** begin Data lines **

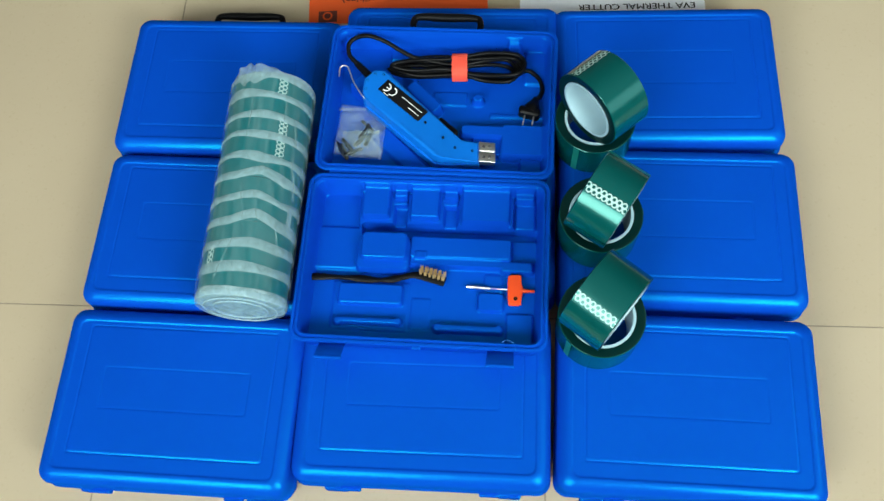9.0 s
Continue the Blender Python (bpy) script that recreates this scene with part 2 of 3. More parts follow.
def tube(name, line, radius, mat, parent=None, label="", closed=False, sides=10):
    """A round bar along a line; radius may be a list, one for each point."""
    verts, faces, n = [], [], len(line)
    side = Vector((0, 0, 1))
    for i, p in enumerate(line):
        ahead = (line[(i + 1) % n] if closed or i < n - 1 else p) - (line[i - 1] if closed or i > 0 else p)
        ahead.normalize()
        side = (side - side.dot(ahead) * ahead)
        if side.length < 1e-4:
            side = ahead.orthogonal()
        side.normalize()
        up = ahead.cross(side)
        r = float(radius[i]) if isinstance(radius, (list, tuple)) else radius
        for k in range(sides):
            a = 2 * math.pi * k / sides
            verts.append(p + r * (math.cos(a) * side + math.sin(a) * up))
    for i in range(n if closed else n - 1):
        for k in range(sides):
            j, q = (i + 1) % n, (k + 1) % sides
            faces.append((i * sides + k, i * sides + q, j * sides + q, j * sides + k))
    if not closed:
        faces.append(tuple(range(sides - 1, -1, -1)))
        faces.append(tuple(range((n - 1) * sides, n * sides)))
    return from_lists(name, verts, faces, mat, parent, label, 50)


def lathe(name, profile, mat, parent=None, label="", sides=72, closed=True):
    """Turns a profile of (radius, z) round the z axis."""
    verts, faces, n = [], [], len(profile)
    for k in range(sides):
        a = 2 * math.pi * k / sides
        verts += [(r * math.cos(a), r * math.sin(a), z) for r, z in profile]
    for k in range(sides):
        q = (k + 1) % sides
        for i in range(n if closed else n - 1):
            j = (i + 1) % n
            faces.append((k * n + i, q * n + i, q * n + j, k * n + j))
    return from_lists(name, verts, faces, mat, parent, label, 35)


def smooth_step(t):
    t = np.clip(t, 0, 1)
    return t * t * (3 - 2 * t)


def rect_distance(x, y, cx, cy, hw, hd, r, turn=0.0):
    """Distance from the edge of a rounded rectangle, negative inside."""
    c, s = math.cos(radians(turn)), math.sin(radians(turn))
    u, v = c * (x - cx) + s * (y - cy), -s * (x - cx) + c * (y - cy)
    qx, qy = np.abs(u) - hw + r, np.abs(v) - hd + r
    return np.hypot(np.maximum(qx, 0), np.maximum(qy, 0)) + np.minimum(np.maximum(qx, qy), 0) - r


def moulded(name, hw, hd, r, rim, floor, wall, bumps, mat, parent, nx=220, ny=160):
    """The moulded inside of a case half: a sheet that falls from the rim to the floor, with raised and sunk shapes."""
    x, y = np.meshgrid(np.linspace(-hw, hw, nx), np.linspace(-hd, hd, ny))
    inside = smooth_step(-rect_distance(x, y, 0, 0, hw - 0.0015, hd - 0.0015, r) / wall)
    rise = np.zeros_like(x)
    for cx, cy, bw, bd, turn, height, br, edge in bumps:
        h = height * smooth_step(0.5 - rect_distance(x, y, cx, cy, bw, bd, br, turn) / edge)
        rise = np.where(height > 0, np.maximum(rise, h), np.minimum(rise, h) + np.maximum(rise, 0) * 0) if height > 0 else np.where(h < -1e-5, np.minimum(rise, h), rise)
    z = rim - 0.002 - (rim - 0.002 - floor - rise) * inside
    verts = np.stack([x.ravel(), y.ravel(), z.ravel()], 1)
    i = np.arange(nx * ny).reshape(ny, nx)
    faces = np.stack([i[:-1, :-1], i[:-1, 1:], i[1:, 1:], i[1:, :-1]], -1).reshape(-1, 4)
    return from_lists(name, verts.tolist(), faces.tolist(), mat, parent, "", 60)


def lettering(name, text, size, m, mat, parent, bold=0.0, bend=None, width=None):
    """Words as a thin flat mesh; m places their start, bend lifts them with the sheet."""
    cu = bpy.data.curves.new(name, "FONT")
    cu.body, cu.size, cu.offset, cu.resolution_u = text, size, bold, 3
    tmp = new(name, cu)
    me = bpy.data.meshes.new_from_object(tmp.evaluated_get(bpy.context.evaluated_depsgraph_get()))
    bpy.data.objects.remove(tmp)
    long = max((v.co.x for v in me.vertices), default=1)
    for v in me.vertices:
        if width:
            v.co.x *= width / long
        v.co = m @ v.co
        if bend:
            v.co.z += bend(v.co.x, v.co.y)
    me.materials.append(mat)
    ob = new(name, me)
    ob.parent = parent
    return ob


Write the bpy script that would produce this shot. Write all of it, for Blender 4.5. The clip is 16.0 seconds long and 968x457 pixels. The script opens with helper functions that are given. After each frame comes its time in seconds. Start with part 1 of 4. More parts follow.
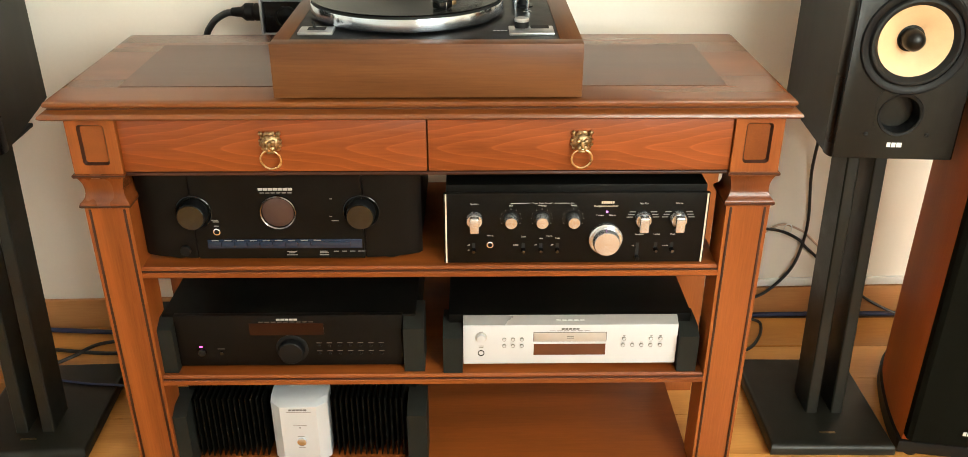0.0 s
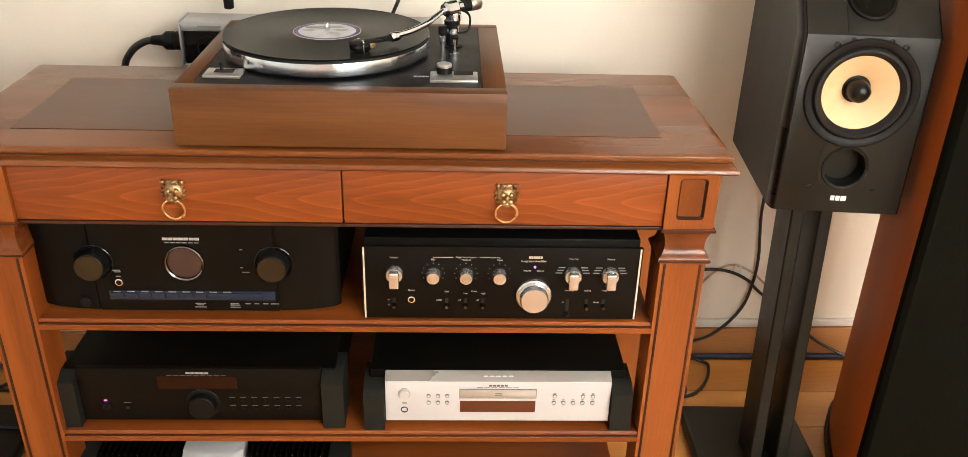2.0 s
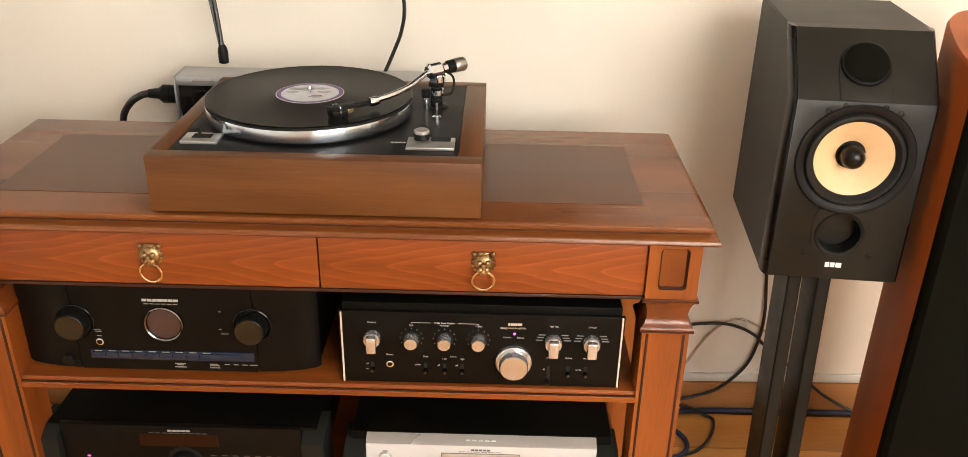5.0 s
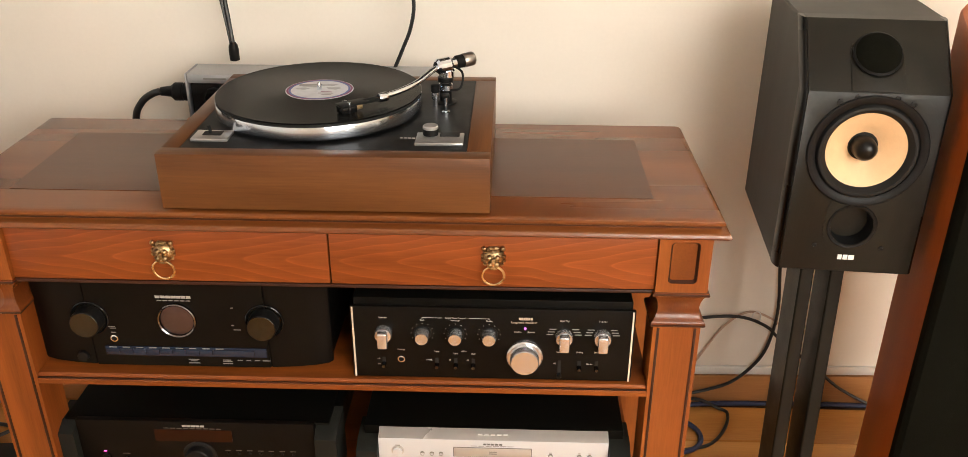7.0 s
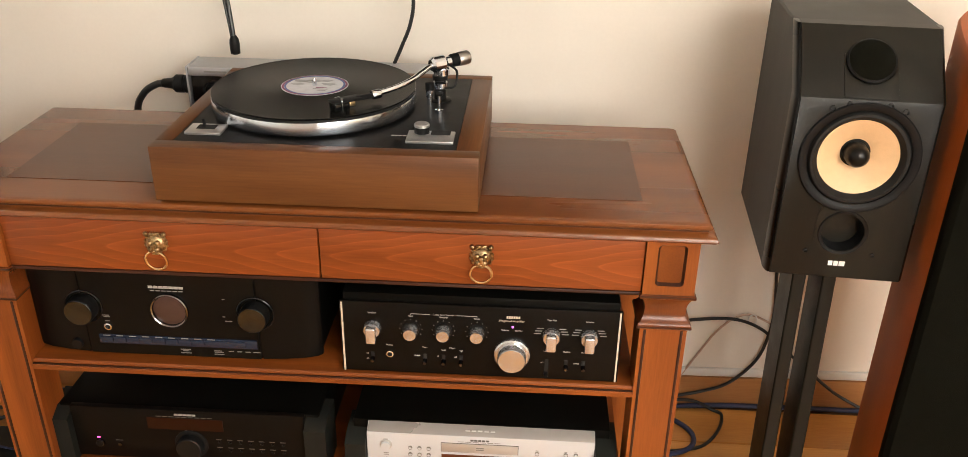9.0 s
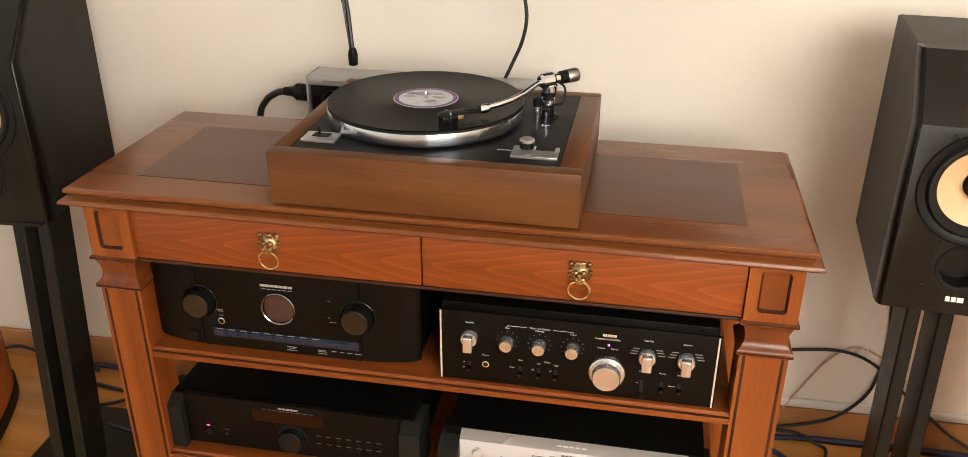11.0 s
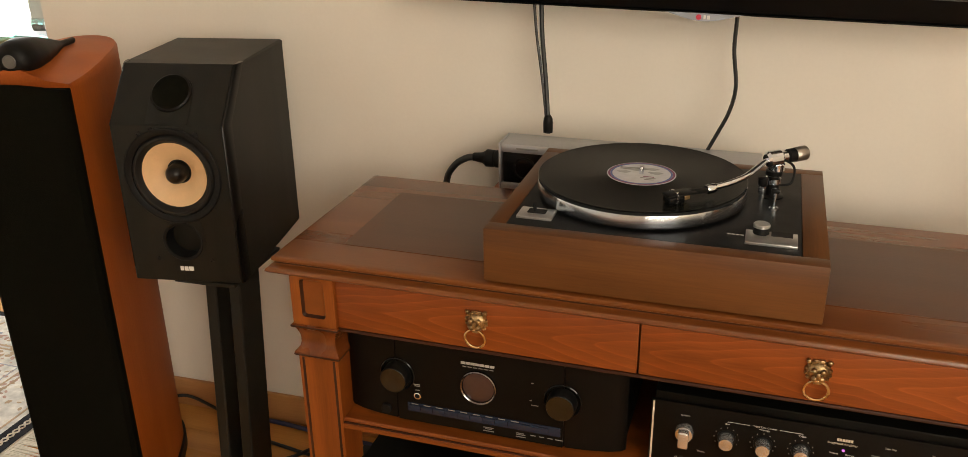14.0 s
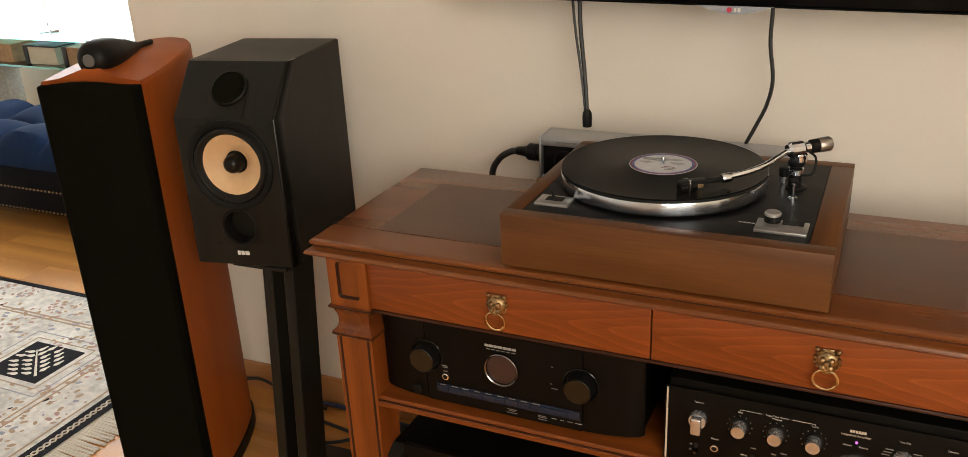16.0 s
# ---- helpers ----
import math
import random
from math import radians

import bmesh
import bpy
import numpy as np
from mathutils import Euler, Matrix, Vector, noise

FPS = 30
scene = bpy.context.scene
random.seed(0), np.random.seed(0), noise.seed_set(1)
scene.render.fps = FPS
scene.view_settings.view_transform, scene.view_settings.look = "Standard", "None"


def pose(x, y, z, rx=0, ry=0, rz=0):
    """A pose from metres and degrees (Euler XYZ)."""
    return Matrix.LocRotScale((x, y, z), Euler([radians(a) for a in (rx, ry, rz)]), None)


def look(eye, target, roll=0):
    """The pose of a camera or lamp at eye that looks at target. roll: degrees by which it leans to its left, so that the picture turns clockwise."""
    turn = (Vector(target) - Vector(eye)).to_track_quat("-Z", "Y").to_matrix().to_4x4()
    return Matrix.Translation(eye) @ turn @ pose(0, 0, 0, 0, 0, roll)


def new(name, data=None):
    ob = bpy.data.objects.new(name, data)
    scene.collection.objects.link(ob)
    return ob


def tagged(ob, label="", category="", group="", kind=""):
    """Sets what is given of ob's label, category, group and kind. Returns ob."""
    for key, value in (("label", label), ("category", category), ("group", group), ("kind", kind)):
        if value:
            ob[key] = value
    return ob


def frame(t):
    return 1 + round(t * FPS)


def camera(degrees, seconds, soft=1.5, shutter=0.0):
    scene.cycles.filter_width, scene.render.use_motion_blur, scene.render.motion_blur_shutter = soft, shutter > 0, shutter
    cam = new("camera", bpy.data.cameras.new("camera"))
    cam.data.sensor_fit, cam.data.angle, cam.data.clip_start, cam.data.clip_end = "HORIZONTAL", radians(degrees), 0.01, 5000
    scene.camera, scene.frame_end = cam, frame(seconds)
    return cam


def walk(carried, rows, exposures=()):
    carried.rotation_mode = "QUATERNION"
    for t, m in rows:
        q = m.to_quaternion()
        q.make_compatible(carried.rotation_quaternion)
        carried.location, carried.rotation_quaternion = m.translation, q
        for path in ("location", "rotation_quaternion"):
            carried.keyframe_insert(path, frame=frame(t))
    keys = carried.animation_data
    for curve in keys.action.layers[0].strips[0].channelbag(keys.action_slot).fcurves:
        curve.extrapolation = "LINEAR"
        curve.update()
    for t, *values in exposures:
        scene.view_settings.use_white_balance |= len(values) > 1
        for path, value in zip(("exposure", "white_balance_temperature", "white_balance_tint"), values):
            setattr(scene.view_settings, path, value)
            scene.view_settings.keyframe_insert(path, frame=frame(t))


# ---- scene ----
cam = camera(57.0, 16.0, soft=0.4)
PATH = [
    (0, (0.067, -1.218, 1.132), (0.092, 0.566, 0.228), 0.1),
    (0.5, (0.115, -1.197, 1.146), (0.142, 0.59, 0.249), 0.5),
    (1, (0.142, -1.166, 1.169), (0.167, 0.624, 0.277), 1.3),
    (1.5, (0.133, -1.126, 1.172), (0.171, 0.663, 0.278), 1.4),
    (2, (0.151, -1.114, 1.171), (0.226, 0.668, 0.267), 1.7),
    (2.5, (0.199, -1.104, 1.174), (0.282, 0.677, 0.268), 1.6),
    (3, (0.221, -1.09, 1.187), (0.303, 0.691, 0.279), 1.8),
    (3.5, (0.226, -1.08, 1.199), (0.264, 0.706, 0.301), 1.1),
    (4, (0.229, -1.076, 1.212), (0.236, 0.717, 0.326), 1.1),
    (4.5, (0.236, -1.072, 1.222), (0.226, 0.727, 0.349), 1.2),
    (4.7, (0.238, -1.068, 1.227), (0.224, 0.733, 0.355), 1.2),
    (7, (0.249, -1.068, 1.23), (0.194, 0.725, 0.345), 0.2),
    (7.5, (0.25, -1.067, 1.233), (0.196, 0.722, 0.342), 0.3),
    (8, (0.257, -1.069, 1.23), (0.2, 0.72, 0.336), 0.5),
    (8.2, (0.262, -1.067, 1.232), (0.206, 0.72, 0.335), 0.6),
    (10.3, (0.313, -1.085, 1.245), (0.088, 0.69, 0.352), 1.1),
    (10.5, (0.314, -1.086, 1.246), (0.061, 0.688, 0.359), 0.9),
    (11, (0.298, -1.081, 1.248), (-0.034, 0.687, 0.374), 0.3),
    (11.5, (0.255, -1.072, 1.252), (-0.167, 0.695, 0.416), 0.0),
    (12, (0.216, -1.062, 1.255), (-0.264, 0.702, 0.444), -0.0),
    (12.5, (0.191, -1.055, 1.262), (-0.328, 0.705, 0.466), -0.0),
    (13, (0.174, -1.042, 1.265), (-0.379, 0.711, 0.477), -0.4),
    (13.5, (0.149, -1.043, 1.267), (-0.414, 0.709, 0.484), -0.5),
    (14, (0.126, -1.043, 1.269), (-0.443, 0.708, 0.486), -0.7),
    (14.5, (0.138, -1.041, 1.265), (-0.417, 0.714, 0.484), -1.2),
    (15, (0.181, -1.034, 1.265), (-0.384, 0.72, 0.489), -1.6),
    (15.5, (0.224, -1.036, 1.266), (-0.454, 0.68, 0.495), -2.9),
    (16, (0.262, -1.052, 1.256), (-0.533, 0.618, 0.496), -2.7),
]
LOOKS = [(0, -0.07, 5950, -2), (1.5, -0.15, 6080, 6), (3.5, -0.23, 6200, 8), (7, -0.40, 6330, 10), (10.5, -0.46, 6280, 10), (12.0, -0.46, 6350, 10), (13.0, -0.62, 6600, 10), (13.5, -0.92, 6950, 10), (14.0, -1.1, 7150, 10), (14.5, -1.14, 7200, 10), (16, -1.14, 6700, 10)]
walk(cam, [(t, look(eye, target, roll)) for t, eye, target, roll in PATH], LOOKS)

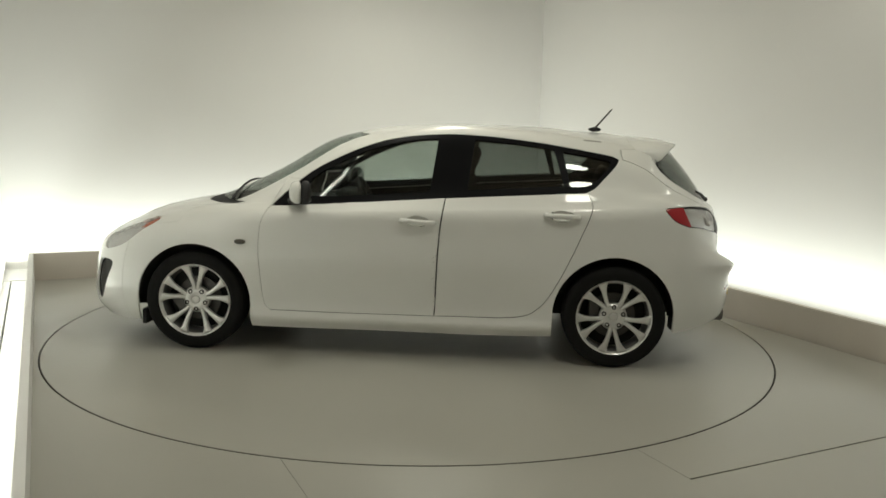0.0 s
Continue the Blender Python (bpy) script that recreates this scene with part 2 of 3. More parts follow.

** end Data lines **

— Request —
Filter the listing above by the word "shutter"; copy each line that passes.

— Written solution —
def camera(degrees, seconds, soft=1.5, shutter=0.0):
    scene.cycles.filter_width, scene.render.use_motion_blur, scene.render.motion_blur_shutter = soft, shutter > 0, shutter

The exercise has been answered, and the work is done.